Queensbridge Housing Projects en.wikipedia.org |
Alfred E. Smith Housing Project en.wikipedia.org |
At the opposite end of the spectrum is the Alfred E. Smith Houses, part of NYCHA's plan to lease out similar spaces in eight Manhattan housing projects to real estate developers. This begs the question, what does this mean? In a recent issue of Next City's online newsletter (http://www.nextcity.org), the "Forefront" took a look at the implications of the plan. The plan was announced in February 2013 and is anticipated to generate $32 million in much needed revenue as the NYCHA is facing a $40 million yearly deficit amidst reducing government support over the last ten years. Developers would be required to set aside 20% of the units for affordable housing, however, the inclusion of market rate housing would signal a reversal of the fifties-era government policy that effectively separated middle and low income families in public housing. Prior to enactment of this policy, the NYCHA and New York City had been the only places in the United States where the projects were not segregated by income.
In his article "Where No One Thought Gentrification Would Go," journalist Ben Adler set to examine the consequences of development in an effort to understand what it meant for affordable housing. According to Mr. Adler, "these new high rises would thus block-or, some might say, steal-the views of some current residents." Many of the currents of Alfred E. Smith are solidly middle class, adds Mr Adler. He further writes, "given the city's astronomical market-rate rents, many civil servants and blue collar workers are happy to live here. " Even more so, new housing construction is no guarantee of ground-level retail or commercial space, which would activate the streetscape. The Community Service Society contends, "Retail and commercial facilities are virtually excluded from consideration (except at one development) because they would require zoning variances and increased scrutiny by community leaders under the Urban Land Use and Review Process (ULURP)."
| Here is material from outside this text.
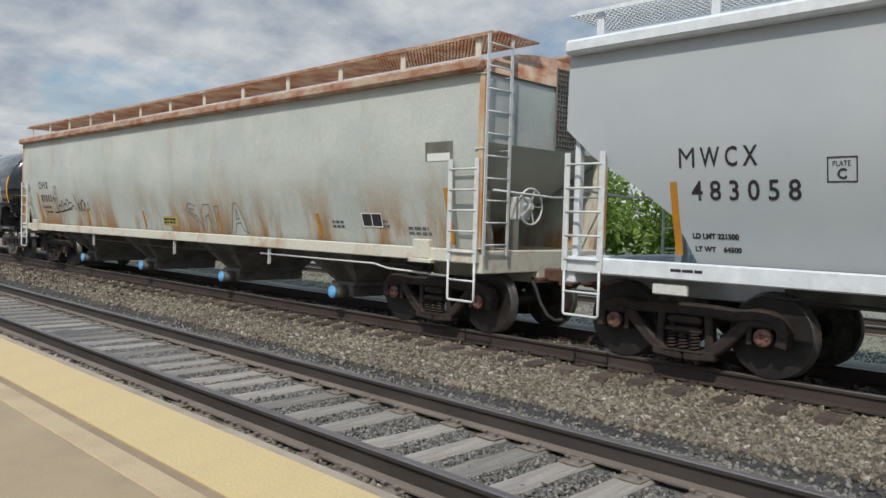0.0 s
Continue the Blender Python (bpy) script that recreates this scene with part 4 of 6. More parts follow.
        def rails_split():
            """A low hoop beside the manway and a tall hoop beyond the ladder."""
            sh = Shape()
            r = 0.025
            for y in (-0.72,):
                sh.bar((-0.62, y, -0.1), (-0.62, y, 0.66), 0.06, 0.03)
                sh.tube([(-0.62, y, 0.66), (0.08, y, 0.78), (0.18, y, 0.75), (0.22, y, 0.66), (0.22, y, -0.1)], r, 7)
                sh.tube([(-0.62, y, 0.62), (-0.98, y, 0.50), (-1.02, y, 0.44), (-0.96, y, 0.38), (-0.62, y, 0.30)], r, 7)
                sh.tube([(0.95, y, -0.1), (0.95, y, 0.70), (1.0, y, 0.80), (1.12, y, 0.86), (1.36, y, 0.84), (1.92, y, 0.42), (1.95, y, 0.34), (1.88, y, 0.28), (1.68, y, 0.24), (1.62, y, 0.16), (1.62, y, -0.15)], r, 7)
                sh.bar((1.14, y, -0.1), (1.14, y, 0.85), 0.06, 0.03)
                sh.tube([(0.22, y, 0.32), (0.55, y, 0.36), (0.95, y, 0.30)], r * 0.8, 6)
            return sh
        part("top_handrail", shared("ladder_rails_%d" % rail_kind, (rails, rails_split, rails_long)[rail_kind], "black_part"), car, "black tubular handrail round the manway", pose(0, 0, top - 0.06))

        def side_ladder(side):
            sh = Shape()
            w = 0.44
            for s in (-1, 1):
                if side:
                    R = TANK_R + 0.09
                    arc = [(s * w / 2, side * R * math.cos(a), TANK_Z + R * math.sin(a)) for a in [radians(-8 + 7 * k) for k in range(11)]]
                    pts = [(s * w / 2, side * (TANK_R + 0.05), 0.52), (s * w / 2, side * (TANK_R + 0.06), 1.4)] + arc
                    for p, q in zip(pts, pts[1:]):
                        sh.bar(p, q, 0.05, 0.014, 0, (0, 1, 0))
            if side:
                for z in (0.55, 0.86, 1.18, 1.5, 1.82, 2.14):
                    sh.tube([(-w / 2, side * (TANK_R + 0.07), z), (w / 2, side * (TANK_R + 0.07), z)], 0.012, 6)
                for a in (2, 14, 26, 38, 50, 60):
                    R = TANK_R + 0.10
                    sh.tube([(-w / 2, side * R * math.cos(radians(a)), TANK_Z + R * math.sin(radians(a))), (w / 2, side * R * math.cos(radians(a)), TANK_Z + R * math.sin(radians(a)))], 0.012, 6)
            return sh
        for side in (-1, 1):
            part("side_ladder", shared("side_ladder_%d" % side, lambda: side_ladder(side), "black_part"), car, "black steel ladder curving over the tank", pose(ladder_x, 0, 0))
    else:
        def walkway():
            sh = Shape()
            for s in (-1, 1):
                sh.box(-8.4, 8.3, s * 0.22 - 0.15, s * 0.22 + 0.15, 0.05, 0.08, 0.006)
                sh.box(-8.4, 8.3, s * 0.38 - 0.012, s * 0.38 + 0.012, -0.055, 0.092, 0.004)
                for k in range(14):
                    x = -8.3 + k * 1.27
                    sh.bar((x, s * 0.37, -0.10), (x, s * 0.37, 0.08), 0.06, 0.05)
            for x in (-8.25, 8.25):
                sh.box(x - 0.34, x + 0.34, -0.38, 0.12, 0.05, 0.105, 0.008)
                sh.box(x - 0.34, x + 0.34, -0.41, -0.37, -0.05, 0.12, 0.004)
                sh.box(x - 0.34, x + 0.34, 0.10, 0.14, -0.05, 0.12, 0.004)
            return sh
        part("walkway", shared("tank_walkway", walkway, "black_part"), car, "black grated walkway along the tank top", pose(0, 0, top))
        hoop_a = shared("hoop_tall", lambda: hoop_shape(0.72, 0.46), "black_part")
        hoop_b = shared("hoop_low", lambda: hoop_shape(0.42, 0.20), "black_part")
        for y, h, x in ((-0.37, hoop_a, -8.27), (0.12, hoop_b, -7.95), (-0.37, hoop_a, 8.20), (0.12, hoop_b, 8.26)):
            part("end_hoop", h, car, "black hoop handrail", pose(x, y, top + 0.09))

        def dome_rails():
            """Two bent hoops beside the manway on a narrow grated step, with a slack chain between them."""
            sh = Shape()
            r, y = 0.024, -0.66
            sh.box(-1.45, 1.75, y - 0.12, y + 0.12, -0.12, -0.07, 0.006)
            sh.bar((-1.37, y, -0.22), (-1.37, y, 0.62), 0.07, 0.035)
            sh.tube([(-1.37, y, 0.60), (-0.44, y, 0.67), (-0.34, y, 0.63), (-0.30, y, 0.52), (-0.30, y, -0.1)], r, 7)
            sh.tube([(-1.34, y, 0.50), (-1.05, y, 0.42), (-0.95, y, 0.32), (-0.95, y, -0.1)], r * 0.8, 6)
            sh.tube([(0.42, y, -0.1), (0.42, y, 0.58), (0.47, y, 0.69), (0.58, y, 0.74), (1.03, y, 0.80), (1.30, y, 0.78), (1.68, y, 0.56), (1.76, y, 0.46), (1.78, y, 0.34), (1.78, y, -0.15)], r, 7)
            sh.bar((1.03, y, -0.2), (1.03, y, 0.79), 0.07, 0.035)
            sh.tube([(-0.34, y, 0.64), (-0.12, y, 0.53), (0.06, y, 0.50), (0.25, y, 0.55), (0.44, y, 0.68)], 0.006, 5)
            sh.tube([(2.25, -0.3, 0.0), (2.25, -0.3, 0.22), (2.32, -0.3, 0.26), (2.6, -0.3, 0.12)], r * 0.8, 6)
            for x in (-1.37, -0.30, 0.42, 1.03):
                sh.box(x - 0.09, x + 0.09, y - 0.08, y + 0.08, -0.24, -0.08, 0.006)
            return sh
        part("top_handrail", shared("dome_rails", dome_rails, "black_part"), car, "black tubular handrail round the manway", pose(rail_dx, 0, top + 0.02) @ Matrix.Diagonal((0.95, 1, 0.87, 1)))

        def end_ladder():
            sh = Shape()
            w = 0.42
            for s in (-1, 1):
                sh.bar((8.50, 0.16 + s * w / 2, 1.05), (8.45, 0.16 + s * w / 2, 2.4), 0.04, 0.014)
                sh.bar((8.45, 0.16 + s * w / 2, 2.4), (8.40, 0.16 + s * w / 2 - 0.14, 4.0), 0.04, 0.014)
            for k in range(9):
                z = 1.2 + 0.30 * k
                f = max(0, (z - 2.4) / 1.7)
                x, y = 8.48 - 0.08 * f, 0.16 - 0.14 * f
                sh.tube([(x, y - w / 2, z), (x, y + w / 2, z)], 0.012, 6)
            return sh
        for turn in (0, 180):
            part("end_ladder", shared("tank_end_ladder", end_ladder, "black_part"), car, "black steel end ladder", pose(0, 0, 0, 0, 0, turn))
    add_truck(car, 7.28, "truck", cap)
    add_truck(car, -7.28, "truck", caps_left or cap)
    add_couplers(car, 9.45)
    if scribble:
        rng = random.Random(4)
        strokes = [[(0.0, 0.12), (0.10, 0.30), (0.25, 0.42), (0.48, 0.48), (0.70, 0.42), (0.86, 0.24), (0.92, 0.14)],
                   [(0.0, 0.10), (0.15, 0.20), (0.22, 0.34), (0.30, 0.24), (0.40, 0.36)],
                   [(0.55, 0.45), (0.72, 0.30), (0.88, 0.10), (1.00, 0.18), (1.02, 0.34)]]
        strokes += [[(x, -0.12), (x + 0.02, -0.30), (x + 0.05, -0.44), (x + 0.07, -0.28), (x + 0.06, -0.12)] for x in (0.20, 0.78)]
        for k in range(14):
            x, z = 0.98 + 0.40 * rng.random(), 0.08 + 0.55 * rng.random()
            strokes.append([(x, z), (x + rng.uniform(-0.03, 0.05), z + 0.08), (x + 0.05, z + 0.02), (x + rng.uniform(0.02, 0.08), z + 0.10)])
        written("scribble", on_tank(stroke_mesh(strokes, 0.016), 3.16, 2.06, 0.007), "scribble_blue", car, "thin pale blue painted scribble")
        strokes = []
        for k in range(12):
            x, z = 0.45 * rng.random(), 0.30 * rng.random()
            strokes.append([(x, z), (x + 0.03, z + 0.07), (x + rng.uniform(-0.02, 0.06), z + 0.01)])
        written("scribble", on_tank(stroke_mesh(strokes, 0.012), 2.42, 2.36, 0.007), "grey_ink", car, "faint grey painted scribble")
    return car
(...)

Needless to say, the residents are quite upset by more than the prospect of a lengthy future construction project in their backyards. Mr. Adler writes, "The plan has become a symbol for something larger. The way New York, especially under Bloomberg seems to be inhospitable to anyone but the wealthy." Thus the title of the article, "Where No One Thought Gentrification Would Go." In the meantime, over the architecture world, a Parsons architecture studio was given the job of carefully imagining new uses for the untapped development rights within the Alfred E. Smith houses. The studio posed the following questions: "How do you occupy this ground without compromising it? How do you inhabit a village without disrupting it, altering un urban environment without simply creating defensive architecture?" The studio's concepts tried to dispel the common notion of housing developments which Jane Jacobs labeled, "self-isolating projects," according to Untapped Cities contributor Julia Vitulio-Martin in her "Forefront" article. Ms. Vitulio-Martin adds, "It's an accurate term for the relationship between many NYCHA projects and their neighborhoods.
We have to ask, if architecture, which created this urban typology can conceptually reverse itself, is it possible for governments and developers to do the same? For the time being, the projects targeted for development are resisting the plan.